▶ **Aim**
Starting with the first line below, extract each line through the one that contains "Subsurface_Radius=(0.002, 0.002, 0.002))", inclusive, excluding pictures.

▶ **Data listing**
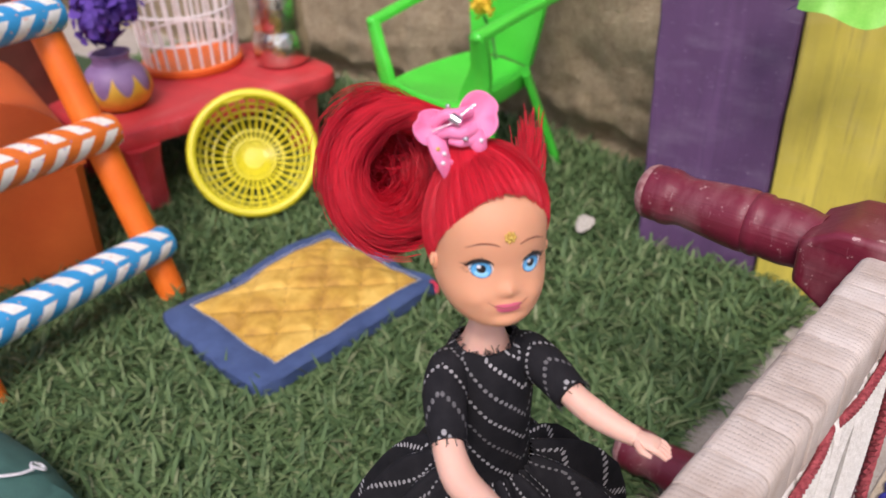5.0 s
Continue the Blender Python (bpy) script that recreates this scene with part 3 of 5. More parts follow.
def petal_mat(name, a, b, c):
    n = Nodes(name)
    island = n.add("NewGeometry").outputs["Random Per Island"]
    col = n.ramp(island, [(0.0, a), (0.5, b), (1.0, c)])
    col = n.mix(0.25, col, n.ramp(n.noise(500, 3), [(0.3, a), (0.7, c)]))
    return n.finish(col, 0.75, n.noise(2500, 2), 0.0002, Subsurface_Weight=0.1, Subsurface_Radius=(0.002, 0.002, 0.002))


M_VIOLET = petal_mat("violet_cloth", (0.075, 0.030, 0.27), (0.14, 0.07, 0.42), (0.25, 0.15, 0.58))
M_LAVENDER = petal_mat("lavender_cloth", (0.30, 0.24, 0.58), (0.44, 0.38, 0.72), (0.58, 0.53, 0.83))
M_DEEP = petal_mat("deep_violet_cloth", (0.04, 0.012, 0.16), (0.08, 0.03, 0.27), (0.13, 0.06, 0.38))
M_BLUEVIOLET = petal_mat("blue_violet_cloth", (0.07, 0.05, 0.38), (0.12, 0.10, 0.52), (0.20, 0.18, 0.66))
M_YELLOW_CLOTH = petal_mat("yellow_cloth", (0.65, 0.36, 0.01), (0.78, 0.50, 0.02), (0.85, 0.62, 0.05))
M_WHITE_CLOTH = petal_mat("white_petal", (0.55, 0.57, 0.55), (0.70, 0.71, 0.70), (0.80, 0.81, 0.80))
M_STEM = plain("green_stem", (0.06, 0.20, 0.05), (0.11, 0.30, 0.08), 300, 0.5)
M_LEAF_DARK = plain("dark_leaf", (0.04, 0.13, 0.045), (0.10, 0.22, 0.085), 150, 0.5, 0.0003)
M_LEAF_LIME = plain("lime_leaf", (0.28, 0.44, 0.025), (0.46, 0.60, 0.04), 120, 0.5, 0.0003)
M_LEAF_PALE = plain("pale_green_leaf", (0.18, 0.55, 0.06), (0.30, 0.68, 0.12), 120, 0.45, 0.0002)

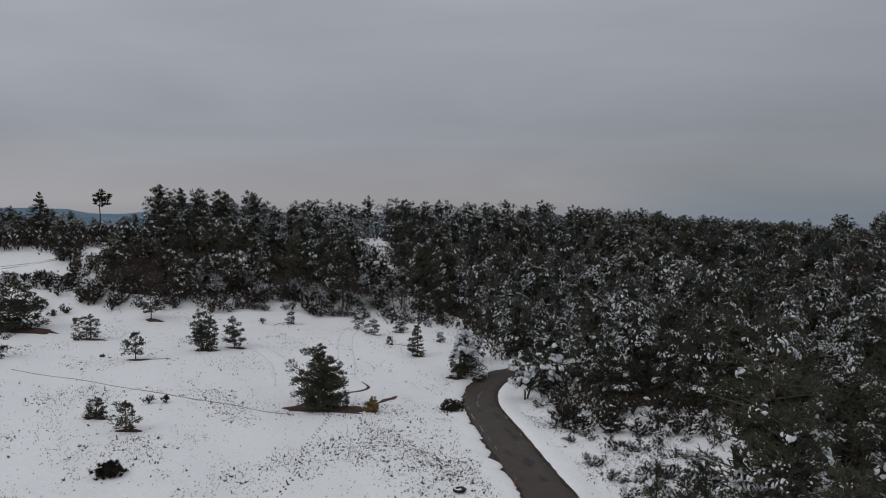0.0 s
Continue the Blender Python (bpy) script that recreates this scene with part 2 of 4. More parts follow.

▶ **The answer**
5.0 s
Continue the Blender Python (bpy) script that recreates this scene with part 3 of 5. More parts follow.
def petal_mat(name, a, b, c):
    n = Nodes(name)
    island = n.add("NewGeometry").outputs["Random Per Island"]
    col = n.ramp(island, [(0.0, a), (0.5, b), (1.0, c)])
    col = n.mix(0.25, col, n.ramp(n.noise(500, 3), [(0.3, a), (0.7, c)]))
    return n.finish(col, 0.75, n.noise(2500, 2), 0.0002, Subsurface_Weight=0.1, Subsurface_Radius=(0.002, 0.002, 0.002))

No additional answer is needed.